> **PROMPT**
"Blender" appears in how many lines of the entries? State only the number.

> **RECORDS SHOWN**

*****

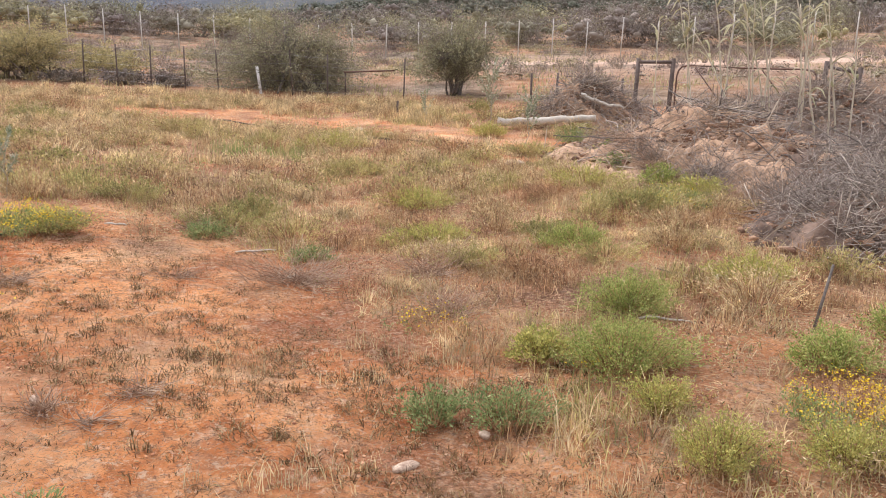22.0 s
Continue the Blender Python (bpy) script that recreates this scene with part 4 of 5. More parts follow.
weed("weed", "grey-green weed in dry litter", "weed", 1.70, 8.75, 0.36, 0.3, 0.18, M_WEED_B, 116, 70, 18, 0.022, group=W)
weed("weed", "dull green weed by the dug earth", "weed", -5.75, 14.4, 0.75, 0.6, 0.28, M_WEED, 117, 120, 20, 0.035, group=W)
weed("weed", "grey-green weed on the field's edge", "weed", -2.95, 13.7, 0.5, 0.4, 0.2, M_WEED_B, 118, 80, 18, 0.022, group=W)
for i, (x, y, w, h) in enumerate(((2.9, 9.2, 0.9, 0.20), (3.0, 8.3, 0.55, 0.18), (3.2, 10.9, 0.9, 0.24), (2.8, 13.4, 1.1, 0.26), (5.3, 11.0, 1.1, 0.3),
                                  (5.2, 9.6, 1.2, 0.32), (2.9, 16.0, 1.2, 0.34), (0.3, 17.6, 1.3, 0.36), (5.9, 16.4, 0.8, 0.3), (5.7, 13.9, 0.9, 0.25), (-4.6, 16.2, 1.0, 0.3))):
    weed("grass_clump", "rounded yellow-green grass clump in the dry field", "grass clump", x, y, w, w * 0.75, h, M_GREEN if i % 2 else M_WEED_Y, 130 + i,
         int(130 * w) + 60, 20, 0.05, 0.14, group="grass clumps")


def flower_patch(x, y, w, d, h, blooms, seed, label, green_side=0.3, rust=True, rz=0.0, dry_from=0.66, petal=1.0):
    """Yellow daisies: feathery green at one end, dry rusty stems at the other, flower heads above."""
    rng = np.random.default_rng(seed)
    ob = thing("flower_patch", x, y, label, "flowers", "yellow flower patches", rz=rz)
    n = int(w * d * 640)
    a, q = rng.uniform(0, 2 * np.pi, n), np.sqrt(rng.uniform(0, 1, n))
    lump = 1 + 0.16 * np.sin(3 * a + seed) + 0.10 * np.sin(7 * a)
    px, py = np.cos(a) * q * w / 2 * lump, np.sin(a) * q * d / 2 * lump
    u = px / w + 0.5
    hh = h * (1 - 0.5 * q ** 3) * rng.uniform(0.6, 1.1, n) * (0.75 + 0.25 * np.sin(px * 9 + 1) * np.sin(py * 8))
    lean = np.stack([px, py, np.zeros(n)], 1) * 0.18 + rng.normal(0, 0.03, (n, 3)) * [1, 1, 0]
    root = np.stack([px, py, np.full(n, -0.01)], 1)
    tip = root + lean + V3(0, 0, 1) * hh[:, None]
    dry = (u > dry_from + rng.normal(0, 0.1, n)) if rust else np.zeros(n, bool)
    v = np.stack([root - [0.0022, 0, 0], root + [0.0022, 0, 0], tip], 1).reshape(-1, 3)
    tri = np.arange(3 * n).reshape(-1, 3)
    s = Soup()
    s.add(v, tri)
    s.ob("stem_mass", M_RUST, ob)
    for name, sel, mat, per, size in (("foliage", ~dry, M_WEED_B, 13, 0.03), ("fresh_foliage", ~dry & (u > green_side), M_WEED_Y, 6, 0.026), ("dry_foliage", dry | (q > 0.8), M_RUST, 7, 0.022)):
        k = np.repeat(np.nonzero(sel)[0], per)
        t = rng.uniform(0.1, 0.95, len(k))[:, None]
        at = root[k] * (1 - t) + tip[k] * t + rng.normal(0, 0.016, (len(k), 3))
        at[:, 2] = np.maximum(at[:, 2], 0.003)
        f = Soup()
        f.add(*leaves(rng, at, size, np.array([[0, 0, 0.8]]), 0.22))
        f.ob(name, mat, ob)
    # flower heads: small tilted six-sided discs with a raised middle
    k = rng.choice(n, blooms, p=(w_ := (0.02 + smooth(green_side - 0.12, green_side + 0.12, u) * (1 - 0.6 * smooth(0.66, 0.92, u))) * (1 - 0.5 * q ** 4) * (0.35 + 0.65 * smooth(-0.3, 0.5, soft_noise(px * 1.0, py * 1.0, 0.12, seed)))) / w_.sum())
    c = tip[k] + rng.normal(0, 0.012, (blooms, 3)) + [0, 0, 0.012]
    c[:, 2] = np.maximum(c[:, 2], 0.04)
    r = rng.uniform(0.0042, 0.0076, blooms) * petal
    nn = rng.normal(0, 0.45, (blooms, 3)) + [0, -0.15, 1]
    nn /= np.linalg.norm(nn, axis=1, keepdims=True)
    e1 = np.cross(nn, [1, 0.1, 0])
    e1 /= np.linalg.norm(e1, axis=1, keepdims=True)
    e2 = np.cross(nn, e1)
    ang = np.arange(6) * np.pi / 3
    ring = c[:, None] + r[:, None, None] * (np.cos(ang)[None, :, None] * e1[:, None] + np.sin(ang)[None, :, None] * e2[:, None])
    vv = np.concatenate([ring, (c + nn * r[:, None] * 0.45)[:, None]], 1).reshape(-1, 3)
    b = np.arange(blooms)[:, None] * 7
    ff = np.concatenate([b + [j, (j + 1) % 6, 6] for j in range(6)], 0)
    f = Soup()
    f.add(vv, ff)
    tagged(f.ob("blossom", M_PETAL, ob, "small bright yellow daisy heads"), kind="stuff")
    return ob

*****

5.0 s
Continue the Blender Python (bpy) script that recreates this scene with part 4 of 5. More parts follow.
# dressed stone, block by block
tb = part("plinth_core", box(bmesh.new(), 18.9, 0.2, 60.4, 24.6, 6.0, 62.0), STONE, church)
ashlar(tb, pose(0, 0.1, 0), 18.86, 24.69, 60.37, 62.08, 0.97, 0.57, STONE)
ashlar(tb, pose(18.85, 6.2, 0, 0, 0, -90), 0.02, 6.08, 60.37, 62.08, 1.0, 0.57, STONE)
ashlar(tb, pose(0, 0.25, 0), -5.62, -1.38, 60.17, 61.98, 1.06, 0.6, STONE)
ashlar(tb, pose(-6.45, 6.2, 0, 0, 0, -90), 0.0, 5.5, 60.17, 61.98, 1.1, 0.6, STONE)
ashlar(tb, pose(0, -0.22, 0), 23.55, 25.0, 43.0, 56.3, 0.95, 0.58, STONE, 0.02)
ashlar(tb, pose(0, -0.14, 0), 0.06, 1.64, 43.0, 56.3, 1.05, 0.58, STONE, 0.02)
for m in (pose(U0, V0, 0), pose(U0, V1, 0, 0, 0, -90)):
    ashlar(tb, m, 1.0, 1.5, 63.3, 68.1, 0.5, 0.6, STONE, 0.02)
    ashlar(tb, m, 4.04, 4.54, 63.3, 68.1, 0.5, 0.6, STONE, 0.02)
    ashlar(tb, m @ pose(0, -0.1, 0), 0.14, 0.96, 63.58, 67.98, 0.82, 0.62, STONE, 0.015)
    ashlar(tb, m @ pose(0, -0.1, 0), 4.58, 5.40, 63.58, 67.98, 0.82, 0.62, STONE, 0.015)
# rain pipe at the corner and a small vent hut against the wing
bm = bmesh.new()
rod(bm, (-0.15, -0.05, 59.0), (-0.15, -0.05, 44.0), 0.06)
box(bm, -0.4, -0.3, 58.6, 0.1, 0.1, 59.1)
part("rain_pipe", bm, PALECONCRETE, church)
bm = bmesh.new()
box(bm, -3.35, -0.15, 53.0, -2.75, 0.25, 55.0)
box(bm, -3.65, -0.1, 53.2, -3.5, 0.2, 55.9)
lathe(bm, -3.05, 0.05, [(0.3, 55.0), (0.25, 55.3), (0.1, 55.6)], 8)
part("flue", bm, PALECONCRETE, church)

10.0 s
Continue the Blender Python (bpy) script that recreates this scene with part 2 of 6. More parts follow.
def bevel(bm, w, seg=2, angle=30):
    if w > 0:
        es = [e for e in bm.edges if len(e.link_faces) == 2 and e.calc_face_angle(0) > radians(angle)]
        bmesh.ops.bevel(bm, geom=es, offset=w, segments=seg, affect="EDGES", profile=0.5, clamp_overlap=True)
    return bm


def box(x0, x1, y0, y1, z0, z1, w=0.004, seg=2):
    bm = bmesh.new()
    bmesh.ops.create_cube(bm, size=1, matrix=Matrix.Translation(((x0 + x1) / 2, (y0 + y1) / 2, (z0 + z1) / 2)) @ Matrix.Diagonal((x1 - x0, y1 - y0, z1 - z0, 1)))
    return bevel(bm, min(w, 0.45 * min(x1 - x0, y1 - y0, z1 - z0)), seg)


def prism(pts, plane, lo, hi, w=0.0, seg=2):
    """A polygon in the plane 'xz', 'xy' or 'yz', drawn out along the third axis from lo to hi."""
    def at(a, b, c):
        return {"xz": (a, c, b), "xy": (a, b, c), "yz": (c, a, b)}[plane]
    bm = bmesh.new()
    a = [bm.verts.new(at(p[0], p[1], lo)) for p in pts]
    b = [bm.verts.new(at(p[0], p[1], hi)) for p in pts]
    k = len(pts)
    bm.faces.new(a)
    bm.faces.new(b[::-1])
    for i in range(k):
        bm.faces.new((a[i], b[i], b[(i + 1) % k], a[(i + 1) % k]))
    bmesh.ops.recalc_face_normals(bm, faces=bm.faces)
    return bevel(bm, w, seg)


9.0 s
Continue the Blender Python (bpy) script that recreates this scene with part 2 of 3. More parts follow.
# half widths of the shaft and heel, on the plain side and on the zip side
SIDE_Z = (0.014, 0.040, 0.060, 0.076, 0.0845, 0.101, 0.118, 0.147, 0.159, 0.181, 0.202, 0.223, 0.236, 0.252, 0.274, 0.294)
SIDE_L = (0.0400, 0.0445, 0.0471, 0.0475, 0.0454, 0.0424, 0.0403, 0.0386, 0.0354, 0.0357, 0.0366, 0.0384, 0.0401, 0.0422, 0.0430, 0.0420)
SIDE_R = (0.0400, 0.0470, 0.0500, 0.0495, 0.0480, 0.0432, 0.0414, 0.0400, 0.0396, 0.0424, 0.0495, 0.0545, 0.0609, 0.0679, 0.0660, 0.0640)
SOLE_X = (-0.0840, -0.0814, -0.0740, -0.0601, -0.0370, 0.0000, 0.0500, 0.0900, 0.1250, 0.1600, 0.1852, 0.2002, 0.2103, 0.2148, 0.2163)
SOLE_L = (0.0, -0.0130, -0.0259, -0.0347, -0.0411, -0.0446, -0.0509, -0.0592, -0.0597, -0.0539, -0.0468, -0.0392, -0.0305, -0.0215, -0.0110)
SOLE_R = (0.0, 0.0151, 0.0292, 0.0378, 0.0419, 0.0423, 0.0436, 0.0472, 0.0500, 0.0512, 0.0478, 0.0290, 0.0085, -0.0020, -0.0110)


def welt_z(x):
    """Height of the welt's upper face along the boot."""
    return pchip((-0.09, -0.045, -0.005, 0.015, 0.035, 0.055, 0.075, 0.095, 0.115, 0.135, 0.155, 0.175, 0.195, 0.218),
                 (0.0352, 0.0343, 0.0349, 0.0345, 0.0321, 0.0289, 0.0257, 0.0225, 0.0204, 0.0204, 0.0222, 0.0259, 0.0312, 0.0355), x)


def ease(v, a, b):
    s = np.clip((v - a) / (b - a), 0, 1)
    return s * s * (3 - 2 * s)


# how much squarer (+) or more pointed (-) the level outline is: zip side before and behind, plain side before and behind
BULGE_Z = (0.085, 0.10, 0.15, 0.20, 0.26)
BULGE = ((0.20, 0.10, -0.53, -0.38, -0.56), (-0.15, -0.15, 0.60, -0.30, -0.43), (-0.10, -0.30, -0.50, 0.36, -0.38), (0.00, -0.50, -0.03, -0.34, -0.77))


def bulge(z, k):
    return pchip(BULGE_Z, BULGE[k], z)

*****

> **RESULT OF THE TASK**
4